PRESTON, a municipal, county, and parliamentary borough and port, of Lancashire, England, on the river Ribble, 209 m. N.W. by N. from London by the London & North-Western railway, served also by the Lancashire & Yorkshire railway. Pop. (1891), 107,573; (1901), 112,989; at the beginning of the 19th century it was about 17,000. The nucleus of its site consists of a ridge rising sharply from the north bank of the river, while the surrounding country, especially to the west about the estuary, is flat. Among the numerous parish churches that of St John, built in Decorated style in 1855, occupies a site which has carried a church from early times. Among several Roman Catholic churches, that of St Walpurgis (1854) is a handsome building of Early Decorated character. Of public buildings the most noteworthy is the large town hall, with lofty tower and spire, in Early English style, built in 1867 from designs by Sir Gilbert Scott.

The free public library and museum were established in 1879 by the trustees of E. R. Harris, a prominent citizen. A new building was opened in 1893. Here is placed Dr Shepherd's library founded in 1761, of nearly 9000 volumes, as well as a collection of pictures, &c., valued at £40,000, bequeathed by the late R. Newsham. The Harris Institute, endowed by the above-named trustees with £40,000, is established in a building of classical style erected in 1849, wherein are held science and art classes, and a chemical laboratory is maintained. For the grammar school, founded in 1550, a building in the Tudor style was erected in 1841 by private shareholders, but in 1860 they sold it to the corporation, who now have the management of the school. The blue-coat school, founded in 1701, was in 1817 amalgamated with the national schools. A Victoria Jubilee technical school was established under a grant from the Harris trustees in 1897. There is also a deaf and dumb school. Preston is well supplied with public recreation grounds, including Avenham Park, the Miller Park, with a statue of the 14th earl of Derby (d. 1869), the Moor Park, the Marsh, and the Deepdale grounds, with an observatory. Preston is one of the principal scats of the cotton manufacture in Lancashire. There are also iron and brass foundries, engineering works, cotton machinery works, and boiler works, and some shipbuilding is carried on. In 1826 Preston became a creek of Lancaster, in 1839 it was included in the new port of Fleetwood, and in 1843 it was created an independent port. The trade of the port was insignificant until the construction of spacious docks, in conjunction with the deepening of the river from the quays of Preston to its outfall in the Irish Sea, a distance of 16 m., was begun in 1884, and was carried out at a cost of over one million sterling. The main wet dock, opened in 1892, is 3240 ft. long and 600 ft. wide. The total quayage is over 8500 lineal feet. The channel of the river has been made straighter, and from docks to sea deepened, so that the dock is accessible for vessels of 17 ft. draught on ordinary spring tides. A canal connects Preston with Lancaster.
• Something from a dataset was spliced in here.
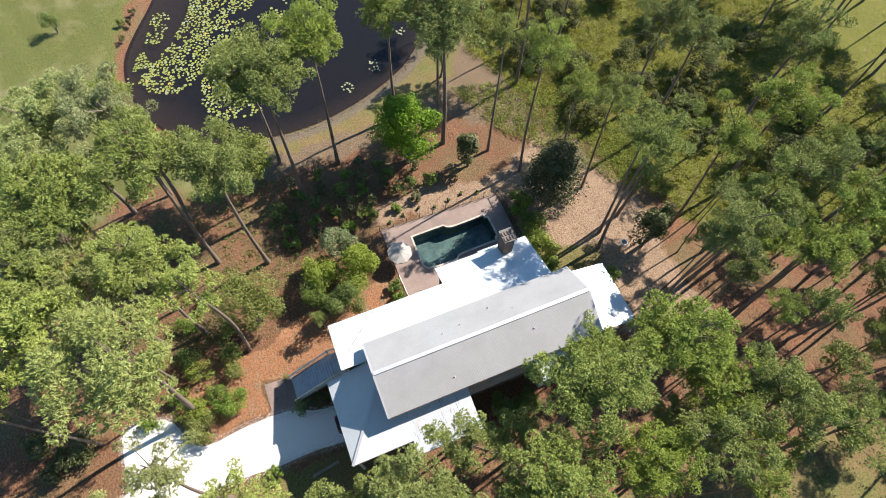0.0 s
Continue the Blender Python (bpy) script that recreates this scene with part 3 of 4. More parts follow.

The parliamentary borough, which returns two members, falls between the Blackpool and Darwen divisions of the county. The corporation consists of a mayor, 12 aldermen and 36 councillors. Area of municipal borough, 3971 acres.

Preston, otherwise Prestune, was near the minor Roman station at Walton-le-Dale and the great Roman road running from Warrington passed through it. It is mentioned in Domesday Book as one of Earl Tostig's possessions which had fallen to Roger of Poictou, and on his defection it was forfeited to the Crown[1] Henry II. about the year 1179 granted the burgesses a charter by which he confirmed to them the privileges he had granted to Newcastle-under-Lyme, the chief of which were a free borough and a gild merchant. This is the first of fourteen royal charters which have been granted to Preston, the chief of which are as follows: John in 1199 confirmed to Preston all the rights granted by Henry II.'s charter and also “ their fair of eight days ” from the Assumption (Aug. 15) and a three days' fair from the eve of Saints Simon and Jude (Oct. 28). Henry III. in 1217 confirmed the summer fair, but for five days only, and granted a weekly market on Wednesday. Edward III. (1328), Richard II. (1379), Henry IV. (1401), Henry V. (1414), Henry VI. (1425) and Philip and Mary (1557) confirmed the previous charters. The weekly market, though granted for Wednesday, was held as early as 1292 on Saturday. Elizabeth in 1566 granted the town its great charter which ratified and extended all previous grants, including the gild merchant, the weekly market on Saturday and the two annual fairs, in August for eight days and in October for seven days. Charles II. in 1662 and 1685 granted charters, by the latter of which an additional weekly market on Wednesday was conceded and a three days' fair beginning on the 16th of March. The most important industry used to be woollen weaving. Elizabeth's charter granted to the corporation all fees received from the sealing of cloth within the borough, and in 1571 the mayor reported that the cloths usually made near Preston were “ narrow white kearses.” Other early industries were glove-making and linen cloth. The first cotton-spinning mill was built in 1777 in Moor Lane, and in 1791 John Horrocks built the Yellow Factory. In 1835 there were forty factories, chiefly spinning, yielding 70,000 ℔ of cotton yarn weekly. A gild existed perhaps in Saxon times, but the grant of a gild merchant dates from Henry II.'s charter, about 1179. The first gild of which there was any record was celebrated in 1328, at which it was decided to hold a gild every twenty years. Up to 1542, however,

they do not appear to have been very regularly celebrated, but

  1. The Court leet was held twice a year up to 1835.